§ **SHORT PROBLEM**:
Write out all the entries word for word, but skip any images.

-- begin EXERCISE INPUT --

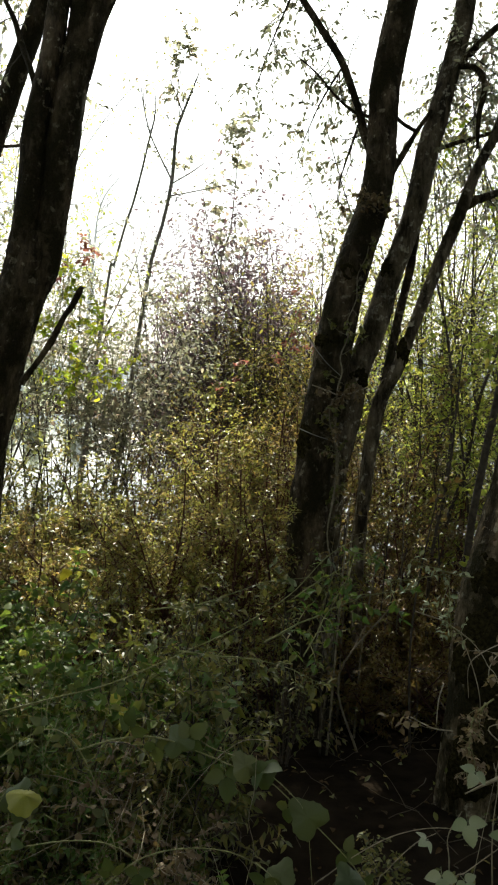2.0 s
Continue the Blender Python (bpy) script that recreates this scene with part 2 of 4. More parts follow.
# leaf outlines: x across, y along, z up, folded on the midrib
def outline(half, n, fold, curl, teeth=0.0):
    ys = np.linspace(0, 1, n)
    w = half(ys)
    mid = [(0, y, -curl * y * y) for y in ys]
    v, f = list(mid), []
    sides = []
    for s in (-1, 1):
        idx = [0]
        for k in range(1, n - 1):
            tooth = teeth * (1 if k % 2 else -1)
            v.append((s * (w[k] + tooth), ys[k] + tooth * 0.4, fold * w[k] - curl * ys[k] ** 2))
            idx.append(len(v) - 1)
        idx.append(n - 1)
        sides.append(idx)
    for s, idx in zip((-1, 1), sides):
        for k in range(n - 1):
            q = [k, k + 1, idx[k + 1], idx[k]]
            q = list(dict.fromkeys(q))
            f.append(q if s < 0 else q[::-1])
    return np.array(v, float), f


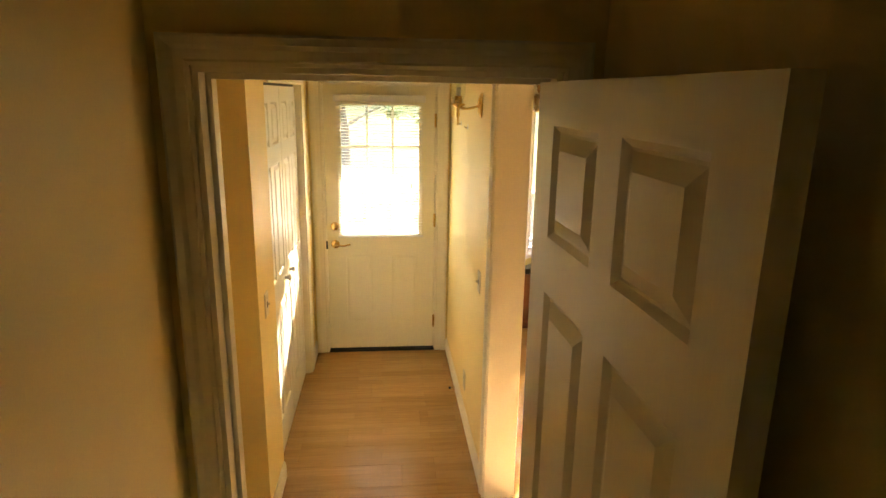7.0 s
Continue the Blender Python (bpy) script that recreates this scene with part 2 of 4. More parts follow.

-- end EXERCISE INPUT --

§ **ANSWER TO THIS TASK**:
2.0 s
Continue the Blender Python (bpy) script that recreates this scene with part 2 of 4. More parts follow.
# leaf outlines: x across, y along, z up, folded on the midrib
def outline(half, n, fold, curl, teeth=0.0):
    ys = np.linspace(0, 1, n)
    w = half(ys)
    mid = [(0, y, -curl * y * y) for y in ys]
    v, f = list(mid), []
    sides = []
    for s in (-1, 1):
        idx = [0]
        for k in range(1, n - 1):
            tooth = teeth * (1 if k % 2 else -1)
            v.append((s * (w[k] + tooth), ys[k] + tooth * 0.4, fold * w[k] - curl * ys[k] ** 2))
            idx.append(len(v) - 1)
        idx.append(n - 1)
        sides.append(idx)
    for s, idx in zip((-1, 1), sides):
        for k in range(n - 1):
            q = [k, k + 1, idx[k + 1], idx[k]]
            q = list(dict.fromkeys(q))
            f.append(q if s < 0 else q[::-1])
    return np.array(v, float), f


7.0 s
Continue the Blender Python (bpy) script that recreates this scene with part 2 of 4. More parts follow.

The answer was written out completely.